Public schools must apply both IDEA and Title II requirements for effective communication when meeting the communication needs of students with a hearing, vision, or speech disability who are eligible for an IEP. (Compliance with IDEA can satisfy Section 504’s requirements to provide FAPE.)

This could mean that in some cases, as well as a program spelled out in a child’s IEP, the school may have to provide auxiliary aids or services under Title II that are not required under IDEA.

See K.M v. Tustin Unified School District. The Ninth Circuit addressed IDEA and Title II effective communication obligations.

In response – The Council of Parent Attorneys and Advocates (COPAA) says the new guidance “misses the mark!”

US DOE and DOJ Guidance On Communication Misses the Mark

K.M. v. Tustin Unified School District victory could help thousands of students yet new guidance doesn’t quite go far enough.”

As COPAA noted “in its amicus brief in this case — public policy mandates affording children with disabilities the full benefit that all three statutes convey, not just the floor provided by one of them.”

DOE Guidance: Frequently Asked Questions on Effective Communication for Students with Hearing, Vision, or Speech Disabilities in Public Elementary and Secondary Schools

The FAQ document is intended to help schools understand and comply with federal legal requirements on meeting the communication needs of students with disabilities.

DOE also released a Fact Sheet for Parents available in both English and Spanish.

  1. My son is non verbal I’m asking for daily communication about my child ….
    They give nothing , I have put together a daily communication binder … they are now saying we have to meet to determine if the communication log can be used !!! I KNOW NOTHING. That goes on in my sons day !!!

  2. My son has a cortical visual impairment which is a brain based vision disability. The school waived his right to a teacher of vision impairment and is allowing his special education teacher with no training on vision impairment to fill in. I’ve paid an advocate, I’ve paid an attorney, and I keep being told they are actively looking for a teacher of vision impairment so they don’t need to do anymore. They’ve been actively looking for 2 years. Someone please tell me what I can do. I’m out of money and fighting this has been a dead end. The neighboring county has a teacher of vision impairment, but I can’t enroll him there since I do not live in the county.

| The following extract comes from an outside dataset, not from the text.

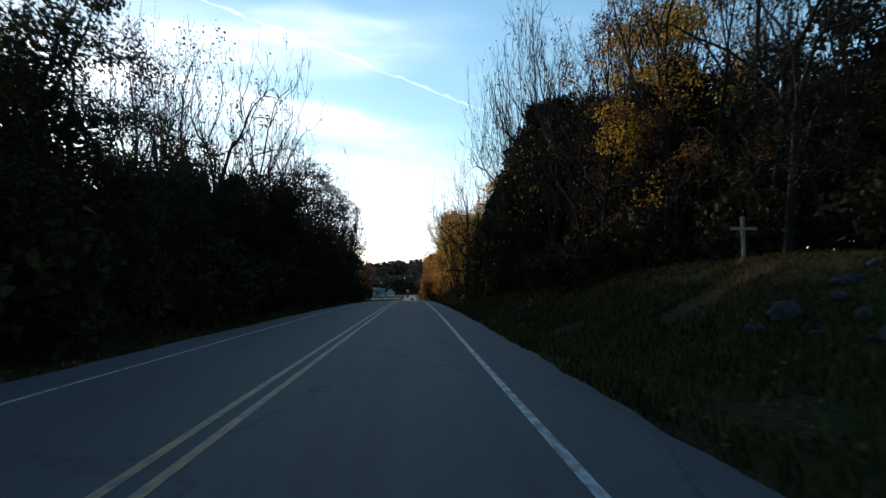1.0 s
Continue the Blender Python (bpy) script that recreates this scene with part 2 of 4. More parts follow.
def road_paint(name, col):
    m, nodes, links, bsdf = material(name)
    wear = noise_of(nodes, links, 9.0, 8.0, (1, 0.4, 1), 0.75)
    c = mixed(nodes, links, ramp(nodes, links, wear, [(0.42, (0, 0, 0)), (0.60, (1, 1, 1))]), col, (0.08, 0.08, 0.077))
    links.new(c, bsdf.inputs["Base Color"])
    bsdf.inputs["Roughness"].default_value = 0.6
    return m


def soil():
    m, nodes, links, bsdf = material("leafy_ground")
    wide = noise_of(nodes, links, 0.12, 5.0)
    mid = noise_of(nodes, links, 1.4, 6.0)
    fine = noise_of(nodes, links, 9.0, 9.0, rough=0.8)
    # both ground tones are lowered to hold the shade under the trees
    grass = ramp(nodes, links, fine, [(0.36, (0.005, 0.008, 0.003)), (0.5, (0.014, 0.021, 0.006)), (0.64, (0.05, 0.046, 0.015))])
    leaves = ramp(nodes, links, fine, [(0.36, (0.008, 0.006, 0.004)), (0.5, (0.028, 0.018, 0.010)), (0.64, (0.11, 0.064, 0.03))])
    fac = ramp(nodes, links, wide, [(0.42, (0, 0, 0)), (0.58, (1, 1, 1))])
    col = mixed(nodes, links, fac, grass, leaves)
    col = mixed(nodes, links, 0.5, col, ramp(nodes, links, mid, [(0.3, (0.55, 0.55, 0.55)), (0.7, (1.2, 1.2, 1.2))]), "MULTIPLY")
    links.new(col, bsdf.inputs["Base Color"])
    bsdf.inputs["Roughness"].default_value = 1.0
    bsdf.inputs["Specular IOR Level"].default_value = 0.04
    bumped(nodes, links, bsdf, fine, 0.35, 0.03)
    return m


ASPHALT, SOIL = asphalt(), soil()
PAINT_WHITE, PAINT_YELLOW = road_paint("white_road_paint", (0.40, 0.41, 0.41)), road_paint("yellow_road_paint", (0.30, 0.18, 0.05))
GRAVEL = plain("packed_gravel", (0.05, 0.045, 0.04), 0.95, 0, 0.35, 3.0, 0.6)
CONCRETE = plain("pale_concrete", (0.48, 0.46, 0.42), 0.9, 0, 0.2, 2.0, 0.3)
STONE = plain("grey_rock", (0.03, 0.032, 0.037), 0.9, 0, 0.35, 3.0, 0.6)
OLD_WOOD = plain("weathered_wood", (0.17, 0.155, 0.14), 0.85, 0, 0.3, 6.0, 0.3)
POLE_WOOD = plain("creosote_pole", (0.065, 0.05, 0.04), 0.85, 0, 0.3, 6.0, 0.3)
# siding colours are darkened by the shade on the walls facing the road
WALL_WHITE = plain("shaded_white_siding", (0.24, 0.245, 0.25), 0.6, 0, 0.06, 1.0, 0.05)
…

    • When you say “the school waived his right” I assume you mean the IEP team (including yourself, your advocate and lawyer) agreed?

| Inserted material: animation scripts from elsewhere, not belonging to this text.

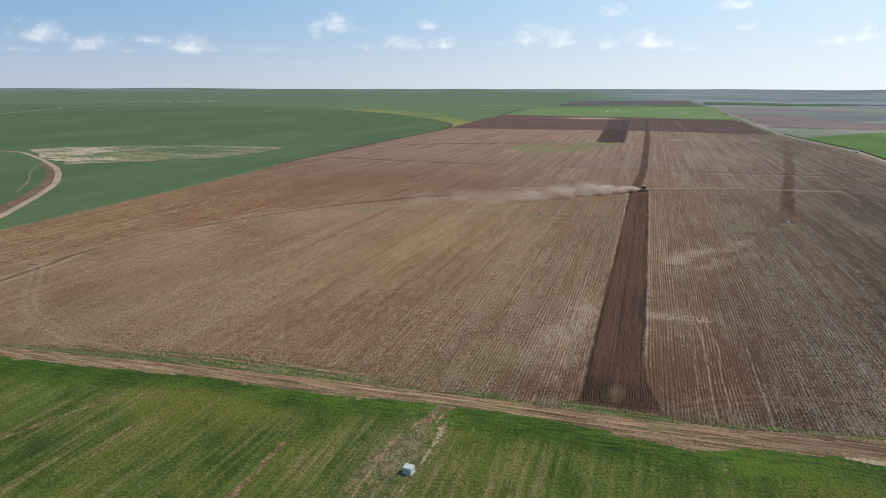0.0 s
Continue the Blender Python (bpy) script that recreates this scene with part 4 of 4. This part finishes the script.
def wheel(parent, x, y, r, wide, rim_material):
    ty = part("tyre_wheel", rod((x - wide / 2, y, r), (x + wide / 2, y, r), r, sides=24), RUBBER, parent, flat=False)
    part("rim", rod((x - wide / 2 - 0.02, y, r), (x + wide / 2 + 0.02, y, r), r * 0.55, sides=16), rim_material, ty)
    part("hub", rod((x - wide / 2 - 0.05, y, r), (x + wide / 2 + 0.05, y, r), r * 0.18, sides=10), GREY, ty)
    return ty


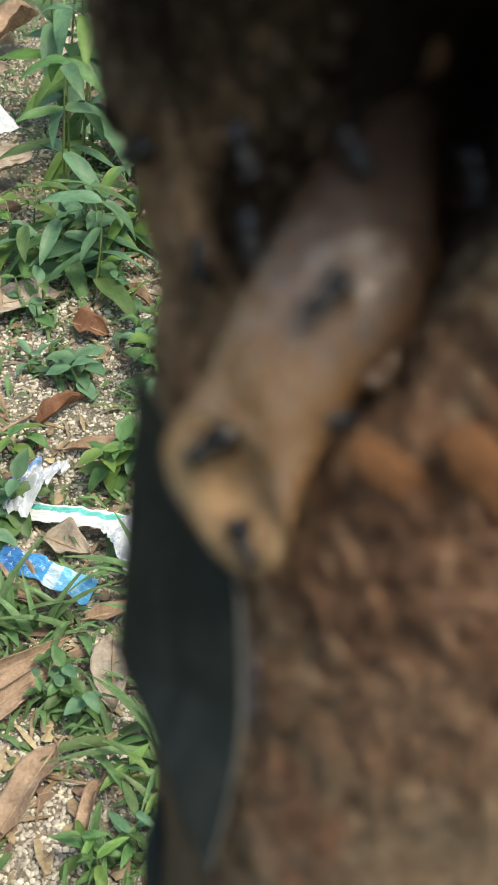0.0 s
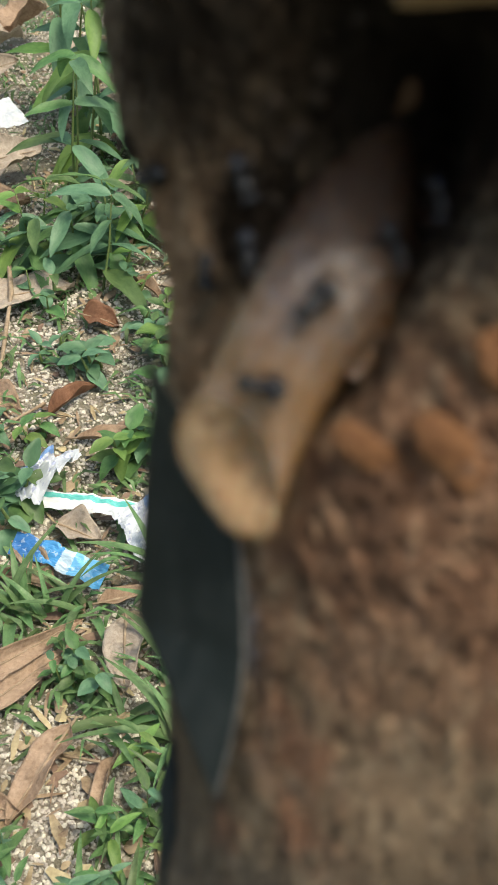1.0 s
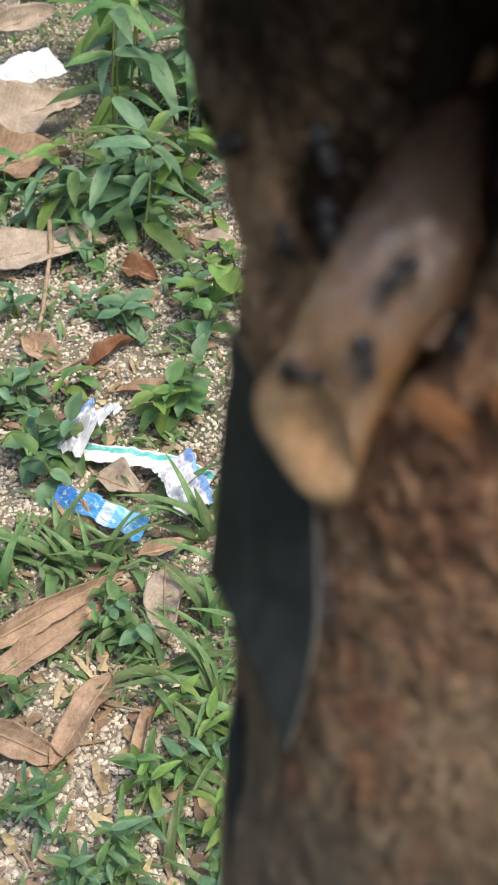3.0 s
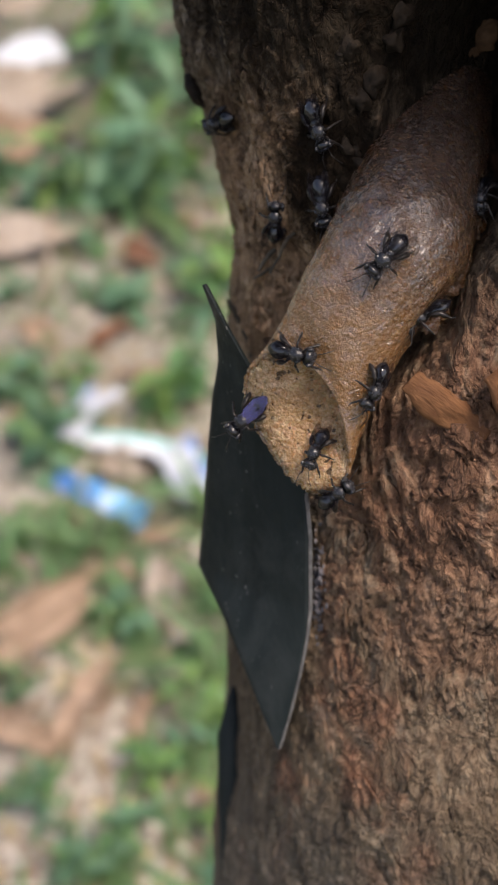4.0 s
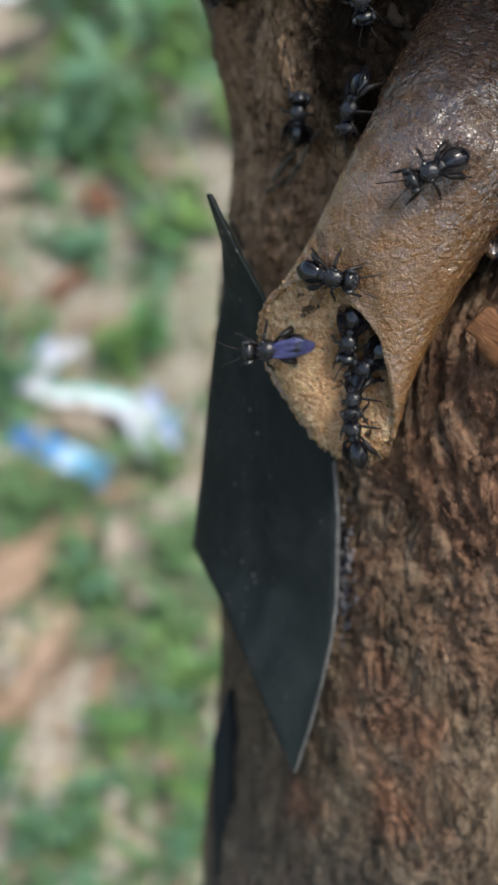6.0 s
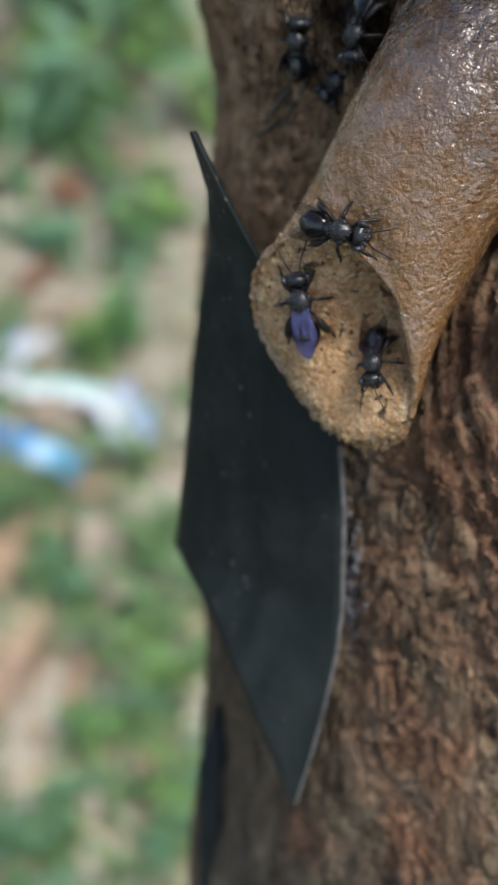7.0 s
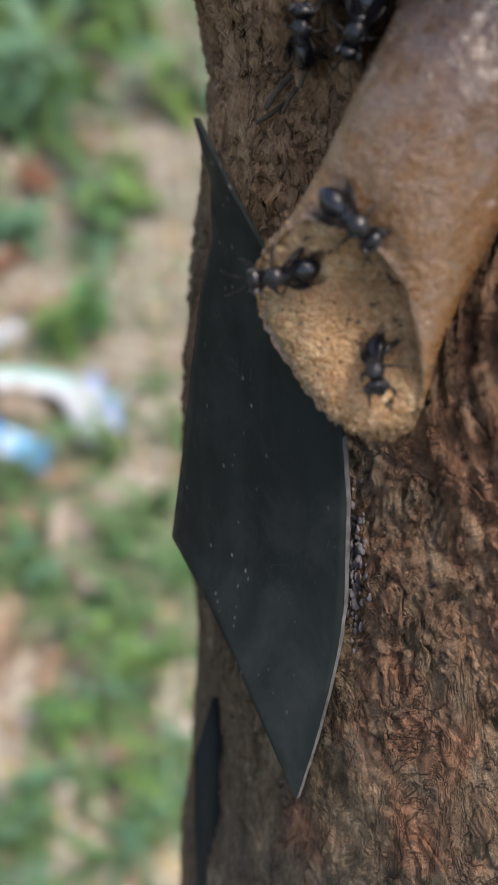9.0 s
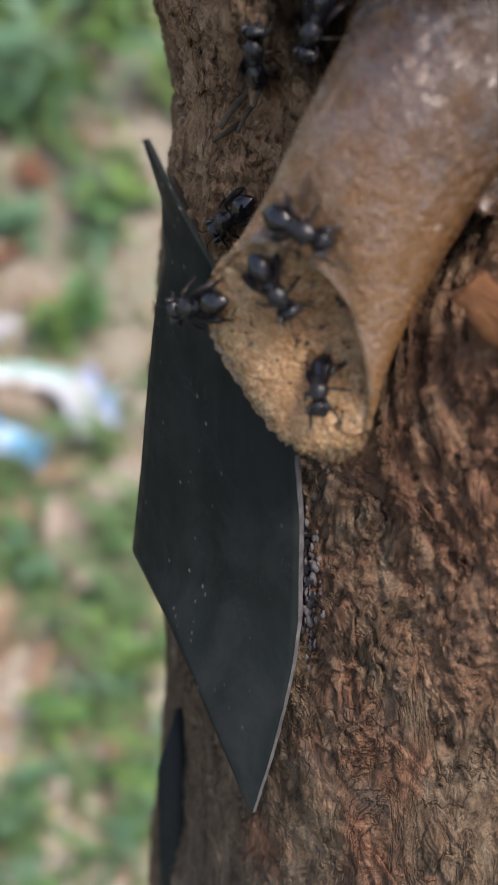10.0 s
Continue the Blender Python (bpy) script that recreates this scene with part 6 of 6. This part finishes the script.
# ---------------------------------------------------------------- everything that moves
def motions():
    far, tube_spot, bark_spot = on_ground(-0.12, 0.75, 0.09), local(-30, 17, 44), local(-33, -11, 31)
    walk(focus, [(t, Matrix.Translation(p)) for t, p in ((0, far), (2.75, far), (3.6, tube_spot), (8.2, tube_spot), (8.55, local(-31, 4, 36)), (8.9, bark_spot), (10, bark_spot))])
    for bee, rows in bees:
        walk(bee, [(t, sit(*place, normal, ahead)) for t, place, normal, ahead in rows])
    # the bee on the upper rim spreads its wings twice
    for wing, s in zip([o for o in bees[1][0].children if o.name.startswith("forewing")], (-1, 1)):
        walk(wing, [(t, pose(0.42 * s * MM, 0.6 * MM, 1.9 * MM, 1 + 0.25 * (a - 8), 0, s * a)) for t, a in
                    ((0, 8), (5.83, 8), (5.97, 58), (6.25, 58), (6.4, 8), (8.98, 8), (9.1, 66), (9.34, 66), (9.4, 10), (9.5, 10), (9.6, 62), (10, 66))])


motions()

      Are you sure they are actually looking for a TVI? The nature of your son’s supports would (should) come from the evaluation process. If they did a Functional Vision Assessment they would have determined if he needed a TVI and/or an orientation & mobility specialist, or other specialized supports. Once the team makes that determination there really isn’t any option for the school…and a two year search is definitely not an option.

      Does his IEP actually list anything like O&M or similar under “Related Services”, and does it call for a TVI or similar under “Support for School Personnel”?